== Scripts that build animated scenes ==
::::
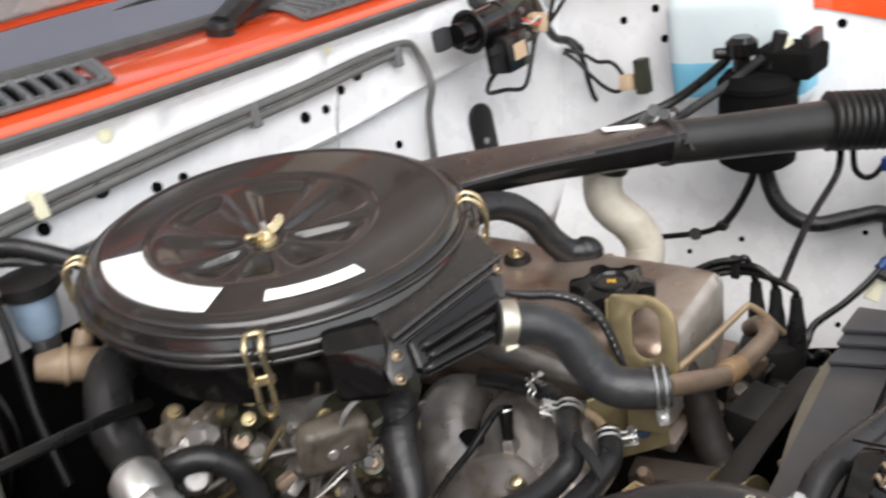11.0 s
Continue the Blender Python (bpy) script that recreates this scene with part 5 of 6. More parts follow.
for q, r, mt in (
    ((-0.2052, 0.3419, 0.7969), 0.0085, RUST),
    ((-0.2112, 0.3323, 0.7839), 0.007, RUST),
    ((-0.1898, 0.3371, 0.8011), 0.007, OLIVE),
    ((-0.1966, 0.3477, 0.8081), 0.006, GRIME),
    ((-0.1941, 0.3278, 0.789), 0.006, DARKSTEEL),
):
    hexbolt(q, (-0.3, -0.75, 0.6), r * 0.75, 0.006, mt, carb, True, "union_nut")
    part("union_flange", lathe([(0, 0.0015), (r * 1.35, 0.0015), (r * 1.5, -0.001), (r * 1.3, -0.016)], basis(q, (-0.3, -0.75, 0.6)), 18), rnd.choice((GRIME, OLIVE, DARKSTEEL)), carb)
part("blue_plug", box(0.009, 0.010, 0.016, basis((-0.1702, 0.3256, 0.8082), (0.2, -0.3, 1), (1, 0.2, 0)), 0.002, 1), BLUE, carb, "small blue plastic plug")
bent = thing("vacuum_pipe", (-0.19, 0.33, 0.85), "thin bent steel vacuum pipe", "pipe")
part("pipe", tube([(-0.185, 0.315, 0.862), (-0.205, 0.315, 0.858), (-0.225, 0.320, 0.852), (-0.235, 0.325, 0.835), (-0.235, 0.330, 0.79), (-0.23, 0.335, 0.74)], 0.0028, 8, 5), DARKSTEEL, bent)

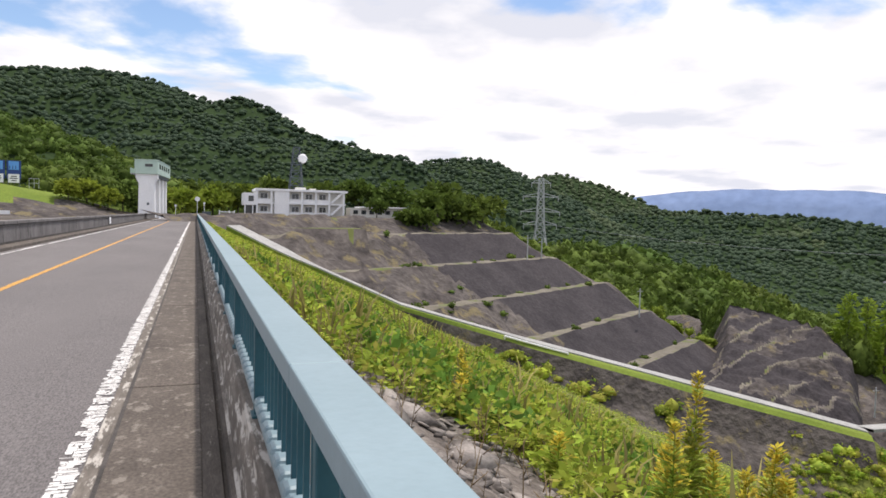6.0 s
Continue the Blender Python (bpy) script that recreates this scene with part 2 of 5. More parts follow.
::::
== Given task ==
From the records given above, copy all lines containing "More".

== Exercise answer ==
Continue the Blender Python (bpy) script that recreates this scene with part 5 of 6. More parts follow.
Continue the Blender Python (bpy) script that recreates this scene with part 2 of 5. More parts follow.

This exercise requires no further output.